Diante da atitude de Jesus e do ensinamento dos Apóstolos, como então entender que a Igreja Católica proíba o casamento aos presbíteros (padres e bispos)? Como se pode observar, o celibato não é uma exigência teológica, mas questão puramente histórica e de legislação eclesiástica. Portanto, segundo as conveniências, o Papa simplesmente poderia mudar a legislação e acabar com o celibato obrigatório para os padres exercerem suas funções. É preciso também notar que o celibato obrigatório para os padres só existe na Igreja Católica Romana de rito latino, isto é, aquela parte da Igreja que antigamente rezava missa em latim. Há, por exemplo, os padres maronitas do Líbano, unidos a Roma, que em sua maiorioa são casados.

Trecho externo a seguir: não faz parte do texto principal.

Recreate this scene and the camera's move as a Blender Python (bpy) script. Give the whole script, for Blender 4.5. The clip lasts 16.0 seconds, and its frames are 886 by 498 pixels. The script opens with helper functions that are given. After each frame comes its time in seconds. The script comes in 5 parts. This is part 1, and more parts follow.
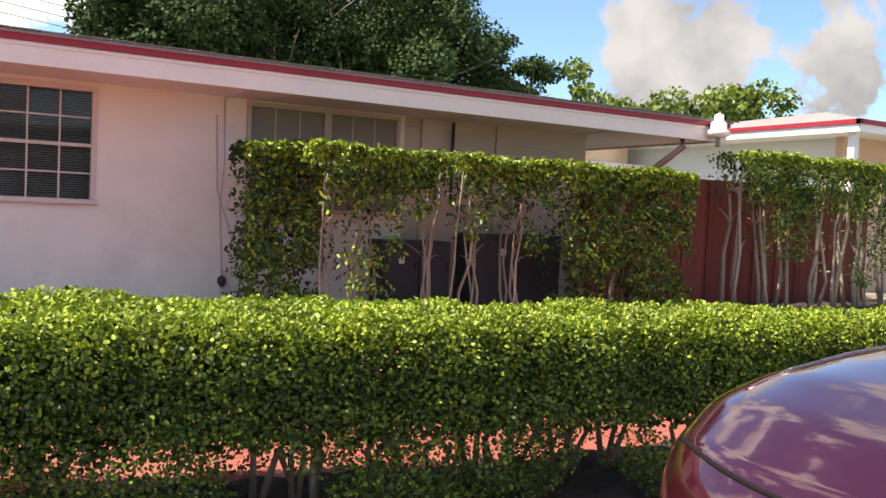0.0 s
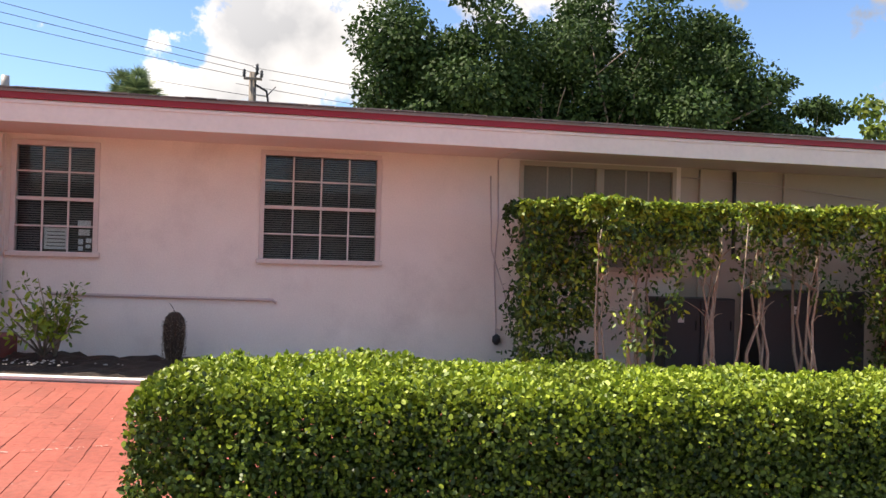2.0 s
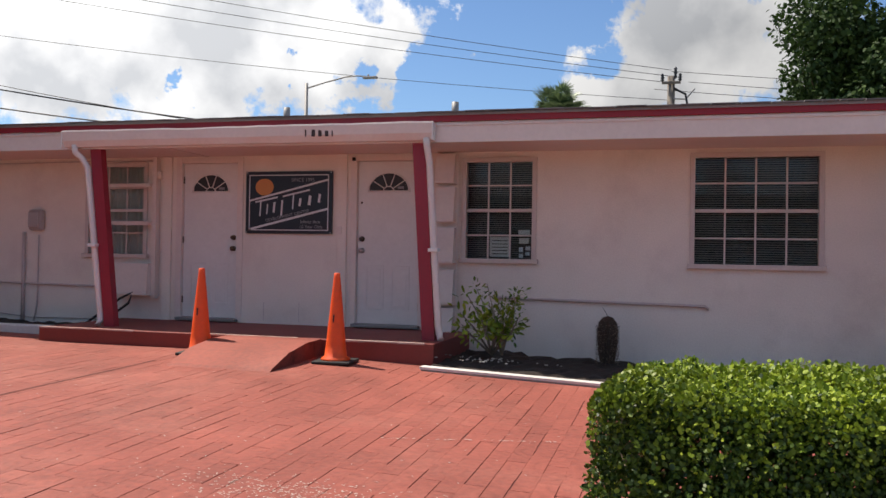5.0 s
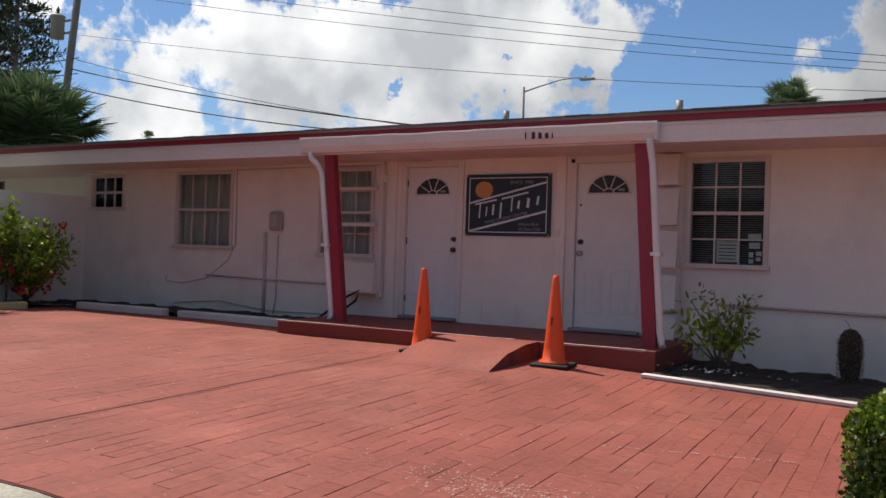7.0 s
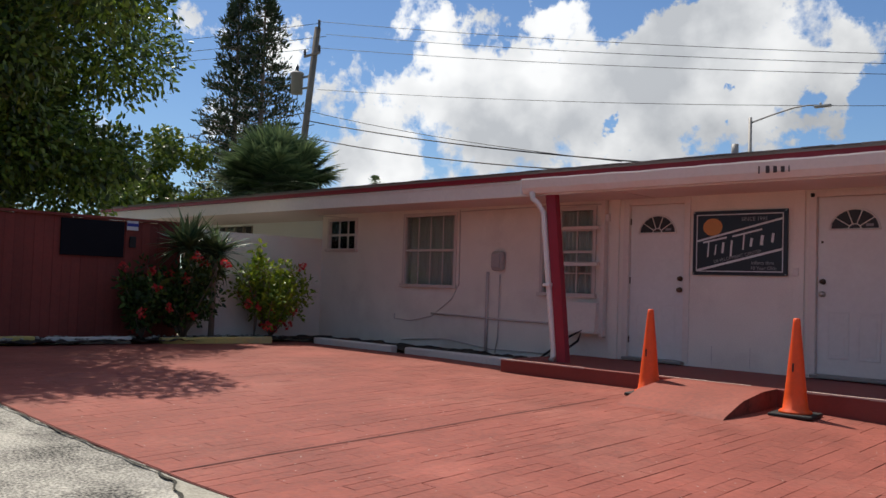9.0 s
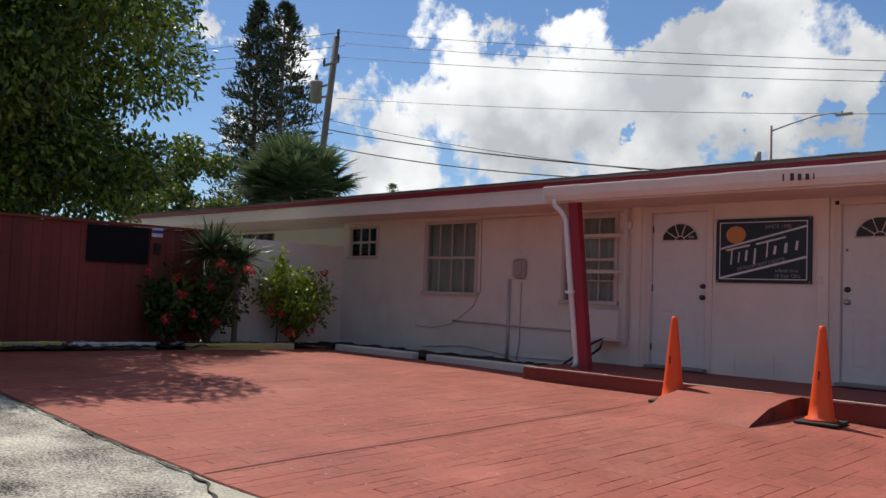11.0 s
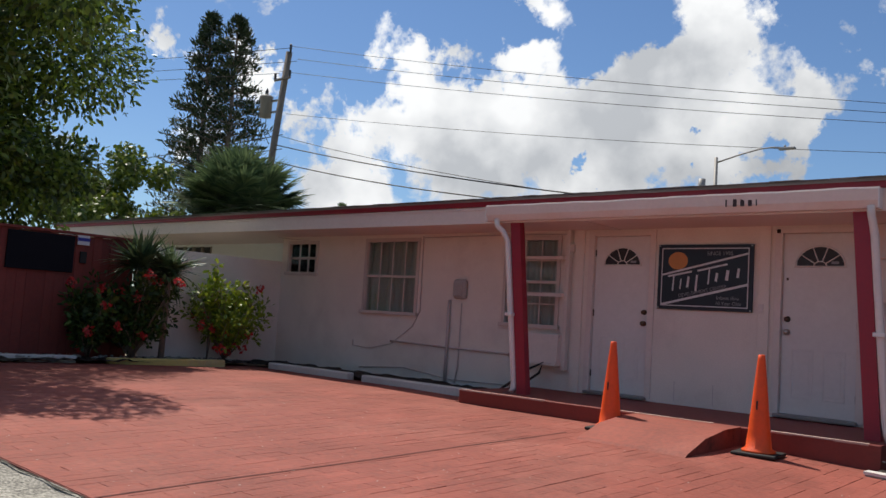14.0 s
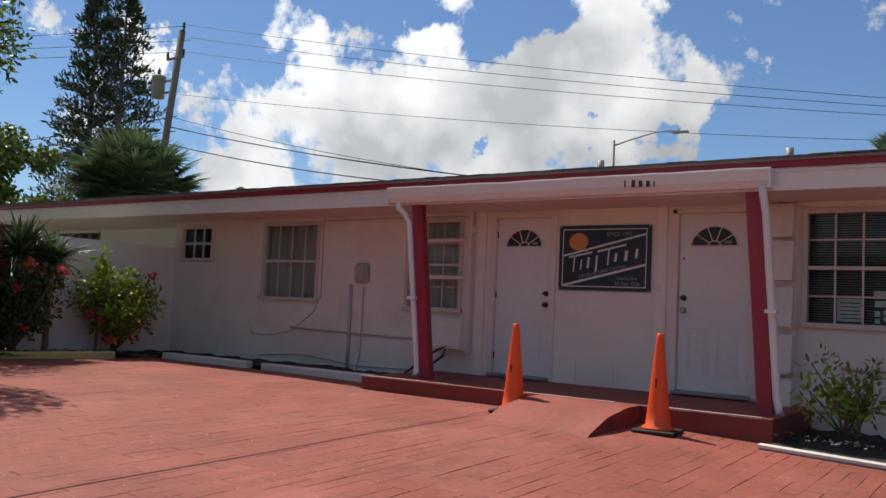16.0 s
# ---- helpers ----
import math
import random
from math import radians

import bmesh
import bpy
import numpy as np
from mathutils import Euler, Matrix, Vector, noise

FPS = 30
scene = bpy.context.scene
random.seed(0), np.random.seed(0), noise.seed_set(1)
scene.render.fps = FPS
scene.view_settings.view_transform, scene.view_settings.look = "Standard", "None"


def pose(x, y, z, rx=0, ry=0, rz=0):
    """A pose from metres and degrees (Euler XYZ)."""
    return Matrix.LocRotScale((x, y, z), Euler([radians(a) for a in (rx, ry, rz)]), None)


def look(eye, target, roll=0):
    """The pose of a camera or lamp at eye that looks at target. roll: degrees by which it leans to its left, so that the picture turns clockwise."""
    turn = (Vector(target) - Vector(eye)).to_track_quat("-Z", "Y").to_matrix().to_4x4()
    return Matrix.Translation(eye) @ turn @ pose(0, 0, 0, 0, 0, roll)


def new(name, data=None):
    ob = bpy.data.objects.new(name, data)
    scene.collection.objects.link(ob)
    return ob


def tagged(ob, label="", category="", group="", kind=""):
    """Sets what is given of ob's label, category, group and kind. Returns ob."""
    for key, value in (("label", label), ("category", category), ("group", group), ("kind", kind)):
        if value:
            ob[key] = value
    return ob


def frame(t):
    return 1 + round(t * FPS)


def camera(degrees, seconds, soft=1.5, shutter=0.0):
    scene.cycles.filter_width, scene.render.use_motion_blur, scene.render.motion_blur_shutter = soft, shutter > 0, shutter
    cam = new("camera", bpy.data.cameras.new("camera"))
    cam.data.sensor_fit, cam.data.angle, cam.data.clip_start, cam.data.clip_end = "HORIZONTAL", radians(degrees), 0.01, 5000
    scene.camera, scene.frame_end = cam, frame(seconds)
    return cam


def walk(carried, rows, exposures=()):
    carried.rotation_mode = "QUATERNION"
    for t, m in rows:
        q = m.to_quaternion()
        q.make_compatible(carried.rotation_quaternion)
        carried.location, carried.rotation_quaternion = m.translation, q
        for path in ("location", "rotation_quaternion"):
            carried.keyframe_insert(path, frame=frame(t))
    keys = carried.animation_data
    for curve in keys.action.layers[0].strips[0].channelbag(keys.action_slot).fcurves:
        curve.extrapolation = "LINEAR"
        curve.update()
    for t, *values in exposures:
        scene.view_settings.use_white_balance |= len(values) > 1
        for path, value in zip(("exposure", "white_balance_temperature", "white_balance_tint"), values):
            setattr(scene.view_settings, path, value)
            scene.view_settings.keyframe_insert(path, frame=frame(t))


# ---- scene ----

Coloquei como título desta reflexão: "celibato: 1000 anos de polêmica". De fato, esta polêmica já é mais antiga. Em diversas religiões há sacerdotes celibatários. Além dos sacerdotes há na história da humanidade outros líderes religiosos, políticos, cientistas, filósofos que optaram pelo celibato. Muitos deles sublimaram suas energias sexuais, e deixaram um testemunho de vida como grandes benfeitores da humanidade. Com o historiador Arnold Toynbee poderíamos, por isto, assinalar que entre os celibatários se encontram grandes personalidades, mas também grandes frustrados. Mas, sem dúvida, a humanidade de hoje seria mais pobre sem muitos dos seus celibatários, que honraram sua história. Por isto mesmo, na imitação do celibato de Jesus Cristo, de São Paulo e de outros grandes celibatários cristãos, nunca o cristianismo deixará de ter seus monges, religiosos e outros dirigentes celibatários. Mas a polêmica histórica do celibato nunca arrefecerá na Igreja enquanto Roma não deixar de considerar o sacramento do matrimônio inferior ao sacramento da ordenação presbiteral. Casamento e ministério cristão não se excluem. Ainda mais porque, em primeiro lugar, todos os cristãos participam do sacerdócio comum dos fiéis, isto é, cada cristão deve mediar em sua vida sinais de Deus aos seus irmãos. Para isto, ele mesmo é, em primeiro lugar, o seu sacerdote. O padre nada mais é do que um sacerdote a serviço de sua comunidade. E como, sendo o casamento um sinal visível de Deus no mundo, como então proibir a alguém que deve colocar sinais de Deus, que em sua própria vida assuma um destes sinais, que é o casamento?

Não acho que os padres casados devam necessariamente rezar missa, perfeitamente podem viver o seu sacerdócio no exercício exemplar de alguma outra profissão. O sacerdócio cristão não se resume à administraçãop dos sacramentos. O que considero lamentável é que estes padres casados, em vez de serem animados, como irmãos, a viverem seu sacerdócio no ambiente de sua profissão e de sua comunidade, sejam discriminados, caluniados, rejeitados, e quase demonizados por pessoas pertencentes à hierarquia da Igreja.